↓↓↓
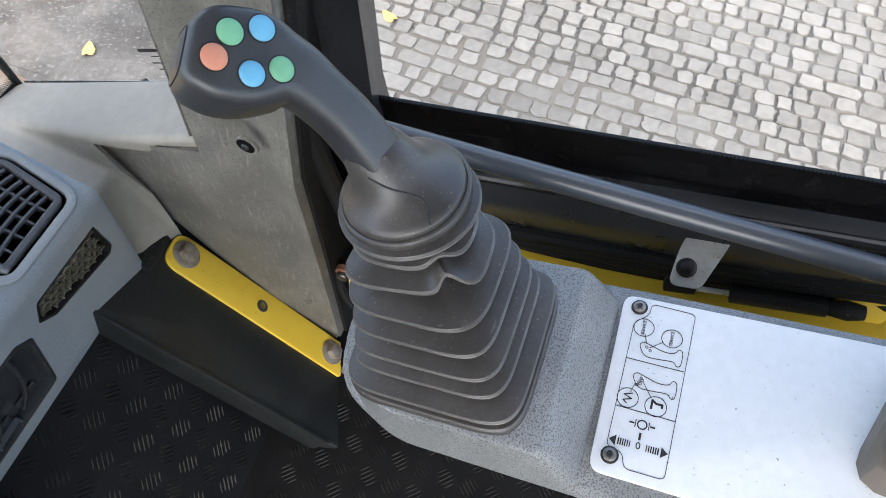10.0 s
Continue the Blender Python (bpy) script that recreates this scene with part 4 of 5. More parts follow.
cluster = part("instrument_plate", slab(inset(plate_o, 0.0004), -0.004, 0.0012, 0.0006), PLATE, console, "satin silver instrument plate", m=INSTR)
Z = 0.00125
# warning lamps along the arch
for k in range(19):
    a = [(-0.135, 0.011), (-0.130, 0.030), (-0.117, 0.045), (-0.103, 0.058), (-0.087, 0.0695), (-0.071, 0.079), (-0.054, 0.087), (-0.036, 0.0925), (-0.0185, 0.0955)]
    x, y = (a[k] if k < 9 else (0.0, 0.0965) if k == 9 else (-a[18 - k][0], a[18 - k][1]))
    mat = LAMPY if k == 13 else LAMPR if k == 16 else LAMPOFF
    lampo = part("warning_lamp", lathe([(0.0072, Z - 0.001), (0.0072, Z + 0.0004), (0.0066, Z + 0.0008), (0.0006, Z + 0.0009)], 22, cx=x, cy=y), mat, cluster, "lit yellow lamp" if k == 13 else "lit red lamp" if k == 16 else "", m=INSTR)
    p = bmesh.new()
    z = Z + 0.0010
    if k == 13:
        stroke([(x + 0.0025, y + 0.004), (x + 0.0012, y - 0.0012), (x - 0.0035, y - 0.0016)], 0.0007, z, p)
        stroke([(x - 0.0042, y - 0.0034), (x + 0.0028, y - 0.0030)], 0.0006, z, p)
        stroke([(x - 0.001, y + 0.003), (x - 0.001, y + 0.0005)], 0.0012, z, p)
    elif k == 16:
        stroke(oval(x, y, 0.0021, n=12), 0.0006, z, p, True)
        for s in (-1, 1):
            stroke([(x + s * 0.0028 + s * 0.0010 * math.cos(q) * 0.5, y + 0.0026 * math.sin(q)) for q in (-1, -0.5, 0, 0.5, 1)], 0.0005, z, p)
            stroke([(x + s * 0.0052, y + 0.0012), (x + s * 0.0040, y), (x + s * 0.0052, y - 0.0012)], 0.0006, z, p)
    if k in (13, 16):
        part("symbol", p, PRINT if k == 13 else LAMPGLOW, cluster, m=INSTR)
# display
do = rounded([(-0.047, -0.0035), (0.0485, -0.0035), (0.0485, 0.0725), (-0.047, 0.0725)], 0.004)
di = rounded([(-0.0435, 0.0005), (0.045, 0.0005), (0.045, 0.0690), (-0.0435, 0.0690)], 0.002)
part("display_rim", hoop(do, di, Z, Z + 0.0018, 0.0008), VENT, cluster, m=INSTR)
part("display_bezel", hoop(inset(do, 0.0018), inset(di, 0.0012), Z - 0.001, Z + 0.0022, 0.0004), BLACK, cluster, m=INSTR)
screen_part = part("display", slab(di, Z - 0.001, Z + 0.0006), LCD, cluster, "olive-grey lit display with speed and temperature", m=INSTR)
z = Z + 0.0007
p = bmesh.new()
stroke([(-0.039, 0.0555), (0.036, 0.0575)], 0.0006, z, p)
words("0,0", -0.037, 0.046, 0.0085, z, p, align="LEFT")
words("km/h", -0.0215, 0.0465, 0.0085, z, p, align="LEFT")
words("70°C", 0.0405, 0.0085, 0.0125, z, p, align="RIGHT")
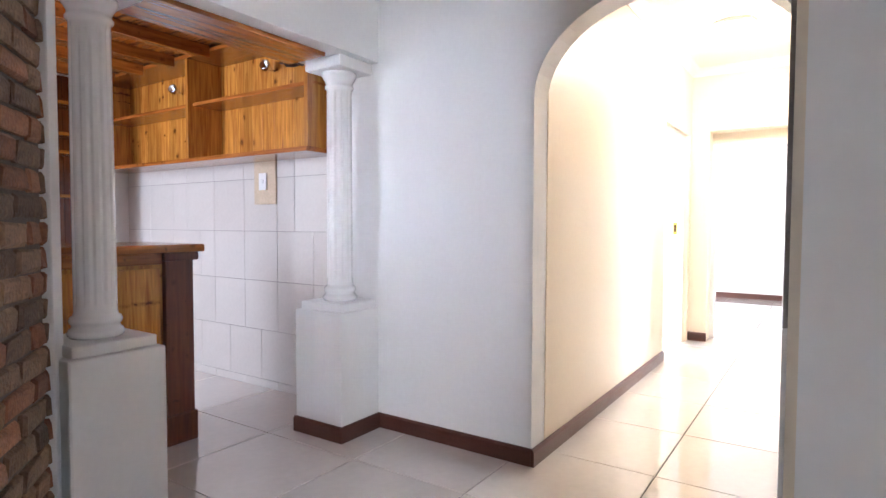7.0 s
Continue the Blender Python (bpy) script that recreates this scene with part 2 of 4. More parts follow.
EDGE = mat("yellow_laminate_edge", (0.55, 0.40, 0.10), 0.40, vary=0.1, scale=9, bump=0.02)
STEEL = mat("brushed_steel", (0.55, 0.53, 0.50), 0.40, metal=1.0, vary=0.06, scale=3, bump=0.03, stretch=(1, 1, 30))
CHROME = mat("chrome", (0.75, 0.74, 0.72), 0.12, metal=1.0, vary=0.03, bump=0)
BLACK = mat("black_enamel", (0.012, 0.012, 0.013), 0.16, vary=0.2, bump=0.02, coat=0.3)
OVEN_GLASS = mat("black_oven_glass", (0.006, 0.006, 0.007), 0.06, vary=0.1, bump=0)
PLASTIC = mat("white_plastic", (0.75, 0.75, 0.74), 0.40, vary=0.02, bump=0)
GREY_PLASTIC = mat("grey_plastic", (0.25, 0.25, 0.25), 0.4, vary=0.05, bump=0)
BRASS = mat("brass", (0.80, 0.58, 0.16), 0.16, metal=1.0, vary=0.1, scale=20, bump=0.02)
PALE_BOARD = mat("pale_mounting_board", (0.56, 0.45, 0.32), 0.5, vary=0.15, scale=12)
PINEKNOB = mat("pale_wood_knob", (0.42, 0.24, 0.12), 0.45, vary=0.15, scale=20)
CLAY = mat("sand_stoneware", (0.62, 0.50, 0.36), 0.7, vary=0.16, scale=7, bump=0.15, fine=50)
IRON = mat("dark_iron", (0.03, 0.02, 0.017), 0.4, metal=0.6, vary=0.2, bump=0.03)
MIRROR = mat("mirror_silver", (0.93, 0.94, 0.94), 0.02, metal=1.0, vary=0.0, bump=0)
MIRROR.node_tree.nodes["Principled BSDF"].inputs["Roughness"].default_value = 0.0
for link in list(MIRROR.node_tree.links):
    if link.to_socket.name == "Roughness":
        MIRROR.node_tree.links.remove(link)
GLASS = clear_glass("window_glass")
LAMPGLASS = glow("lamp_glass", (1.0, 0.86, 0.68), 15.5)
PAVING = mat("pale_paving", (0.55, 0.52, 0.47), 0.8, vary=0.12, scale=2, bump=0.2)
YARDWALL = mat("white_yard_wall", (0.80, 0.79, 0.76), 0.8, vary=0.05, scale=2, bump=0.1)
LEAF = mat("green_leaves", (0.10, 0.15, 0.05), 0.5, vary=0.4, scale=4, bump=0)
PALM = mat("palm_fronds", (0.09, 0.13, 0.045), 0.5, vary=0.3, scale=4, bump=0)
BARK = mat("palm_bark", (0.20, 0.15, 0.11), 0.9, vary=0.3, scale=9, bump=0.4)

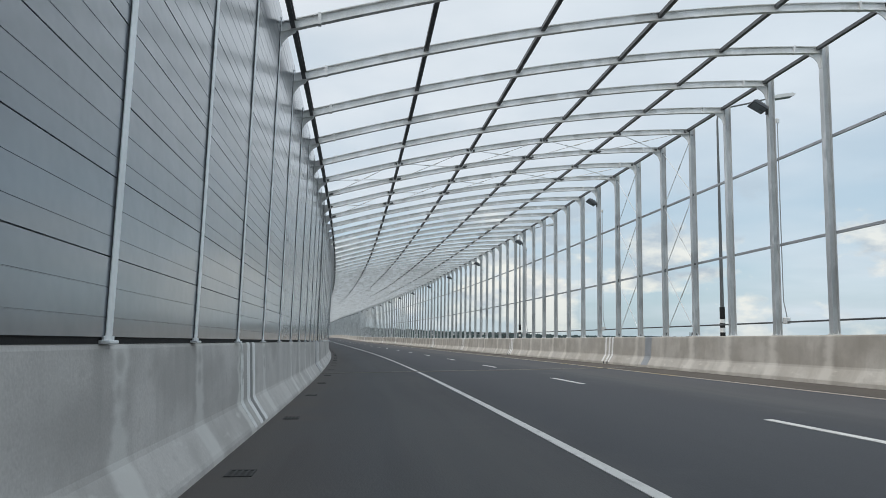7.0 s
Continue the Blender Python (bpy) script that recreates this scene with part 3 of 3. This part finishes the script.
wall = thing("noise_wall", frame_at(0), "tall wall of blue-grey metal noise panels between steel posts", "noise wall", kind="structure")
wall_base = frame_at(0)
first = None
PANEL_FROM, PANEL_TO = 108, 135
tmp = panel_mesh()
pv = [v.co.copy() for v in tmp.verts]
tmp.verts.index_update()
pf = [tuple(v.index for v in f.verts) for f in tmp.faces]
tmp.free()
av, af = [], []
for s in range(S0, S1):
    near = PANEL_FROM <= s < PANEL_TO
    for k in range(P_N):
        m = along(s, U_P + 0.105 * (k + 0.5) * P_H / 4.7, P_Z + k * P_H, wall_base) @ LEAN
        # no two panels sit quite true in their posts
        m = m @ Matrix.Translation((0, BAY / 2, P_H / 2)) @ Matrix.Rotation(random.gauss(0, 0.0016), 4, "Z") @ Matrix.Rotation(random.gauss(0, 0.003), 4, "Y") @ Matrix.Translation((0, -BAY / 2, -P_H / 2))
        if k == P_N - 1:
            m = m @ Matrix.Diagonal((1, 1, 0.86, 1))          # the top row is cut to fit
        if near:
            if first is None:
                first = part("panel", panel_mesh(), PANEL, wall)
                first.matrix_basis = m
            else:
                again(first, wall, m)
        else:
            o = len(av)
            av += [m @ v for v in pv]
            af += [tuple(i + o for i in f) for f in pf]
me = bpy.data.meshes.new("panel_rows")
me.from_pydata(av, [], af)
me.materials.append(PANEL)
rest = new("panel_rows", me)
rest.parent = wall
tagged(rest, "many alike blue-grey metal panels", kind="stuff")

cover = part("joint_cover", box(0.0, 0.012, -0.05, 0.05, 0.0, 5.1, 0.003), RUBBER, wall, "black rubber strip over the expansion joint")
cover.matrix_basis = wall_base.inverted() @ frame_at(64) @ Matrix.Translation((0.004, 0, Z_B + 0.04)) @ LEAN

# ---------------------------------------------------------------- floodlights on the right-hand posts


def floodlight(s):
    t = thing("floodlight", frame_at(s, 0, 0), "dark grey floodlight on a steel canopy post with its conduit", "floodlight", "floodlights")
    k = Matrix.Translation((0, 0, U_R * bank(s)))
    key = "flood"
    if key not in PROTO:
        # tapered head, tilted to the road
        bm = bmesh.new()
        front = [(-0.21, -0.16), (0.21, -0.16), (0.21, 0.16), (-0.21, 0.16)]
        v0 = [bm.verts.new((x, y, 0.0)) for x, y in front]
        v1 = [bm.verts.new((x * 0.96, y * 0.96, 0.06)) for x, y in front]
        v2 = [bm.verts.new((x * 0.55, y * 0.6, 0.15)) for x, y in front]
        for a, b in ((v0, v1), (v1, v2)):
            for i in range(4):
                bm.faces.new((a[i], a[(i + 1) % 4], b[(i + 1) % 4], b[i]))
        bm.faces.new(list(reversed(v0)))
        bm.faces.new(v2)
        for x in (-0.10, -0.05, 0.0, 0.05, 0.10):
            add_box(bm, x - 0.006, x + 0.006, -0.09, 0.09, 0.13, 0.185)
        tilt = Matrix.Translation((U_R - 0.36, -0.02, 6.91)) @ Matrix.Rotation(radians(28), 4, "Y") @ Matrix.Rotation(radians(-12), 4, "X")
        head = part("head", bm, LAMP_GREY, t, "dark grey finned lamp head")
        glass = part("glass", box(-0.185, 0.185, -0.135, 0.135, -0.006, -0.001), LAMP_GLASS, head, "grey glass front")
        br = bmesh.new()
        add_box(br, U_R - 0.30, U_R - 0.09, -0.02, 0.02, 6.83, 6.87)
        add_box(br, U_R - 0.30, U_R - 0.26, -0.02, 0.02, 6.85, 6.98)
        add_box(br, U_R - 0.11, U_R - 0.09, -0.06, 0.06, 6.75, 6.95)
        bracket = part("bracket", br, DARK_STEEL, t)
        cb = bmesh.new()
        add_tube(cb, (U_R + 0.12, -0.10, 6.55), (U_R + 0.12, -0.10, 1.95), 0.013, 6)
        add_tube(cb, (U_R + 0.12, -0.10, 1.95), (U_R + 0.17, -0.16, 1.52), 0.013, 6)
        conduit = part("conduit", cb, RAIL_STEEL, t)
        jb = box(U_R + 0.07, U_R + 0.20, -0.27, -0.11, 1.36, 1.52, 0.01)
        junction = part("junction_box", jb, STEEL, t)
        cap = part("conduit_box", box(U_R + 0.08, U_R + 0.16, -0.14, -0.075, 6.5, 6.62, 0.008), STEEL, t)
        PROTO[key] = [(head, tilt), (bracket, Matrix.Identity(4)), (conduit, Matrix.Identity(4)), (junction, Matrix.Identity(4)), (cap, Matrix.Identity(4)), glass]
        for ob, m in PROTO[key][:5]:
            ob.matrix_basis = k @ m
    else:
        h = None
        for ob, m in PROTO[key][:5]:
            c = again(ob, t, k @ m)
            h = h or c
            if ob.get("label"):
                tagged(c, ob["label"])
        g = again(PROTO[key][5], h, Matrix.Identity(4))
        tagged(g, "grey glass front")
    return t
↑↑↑
Count the lines of the data that include the string "recreates", and give only that number.

## [RESULT]
3